* _Collected data_:

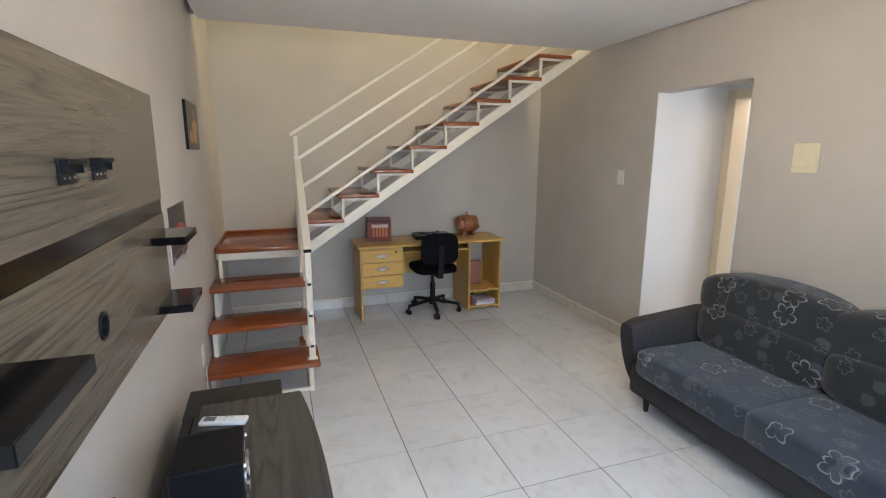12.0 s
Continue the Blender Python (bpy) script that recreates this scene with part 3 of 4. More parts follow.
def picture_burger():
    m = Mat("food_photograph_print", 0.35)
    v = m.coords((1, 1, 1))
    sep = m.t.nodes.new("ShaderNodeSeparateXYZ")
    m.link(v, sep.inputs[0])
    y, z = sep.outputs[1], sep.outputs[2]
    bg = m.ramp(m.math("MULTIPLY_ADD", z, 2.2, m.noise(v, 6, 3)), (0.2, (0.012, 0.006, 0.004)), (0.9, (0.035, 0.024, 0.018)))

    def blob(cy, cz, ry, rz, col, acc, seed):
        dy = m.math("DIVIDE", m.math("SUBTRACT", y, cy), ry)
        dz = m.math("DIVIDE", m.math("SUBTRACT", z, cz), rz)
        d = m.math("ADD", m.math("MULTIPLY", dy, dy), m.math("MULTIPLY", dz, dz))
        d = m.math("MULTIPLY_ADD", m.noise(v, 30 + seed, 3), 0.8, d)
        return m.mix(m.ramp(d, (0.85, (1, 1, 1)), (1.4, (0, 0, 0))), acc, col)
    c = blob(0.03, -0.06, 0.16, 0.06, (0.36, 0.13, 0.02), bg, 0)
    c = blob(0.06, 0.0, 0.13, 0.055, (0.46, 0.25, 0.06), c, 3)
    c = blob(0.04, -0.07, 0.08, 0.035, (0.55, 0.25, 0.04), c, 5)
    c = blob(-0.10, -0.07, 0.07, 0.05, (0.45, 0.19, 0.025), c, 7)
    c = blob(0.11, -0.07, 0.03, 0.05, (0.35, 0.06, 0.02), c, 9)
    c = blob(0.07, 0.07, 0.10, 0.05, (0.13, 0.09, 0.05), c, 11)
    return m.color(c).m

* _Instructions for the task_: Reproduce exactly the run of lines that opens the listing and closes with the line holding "(0.035, 0.024, 0.018)))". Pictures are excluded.

* _Correct result_:
12.0 s
Continue the Blender Python (bpy) script that recreates this scene with part 3 of 4. More parts follow.
def picture_burger():
    m = Mat("food_photograph_print", 0.35)
    v = m.coords((1, 1, 1))
    sep = m.t.nodes.new("ShaderNodeSeparateXYZ")
    m.link(v, sep.inputs[0])
    y, z = sep.outputs[1], sep.outputs[2]
    bg = m.ramp(m.math("MULTIPLY_ADD", z, 2.2, m.noise(v, 6, 3)), (0.2, (0.012, 0.006, 0.004)), (0.9, (0.035, 0.024, 0.018)))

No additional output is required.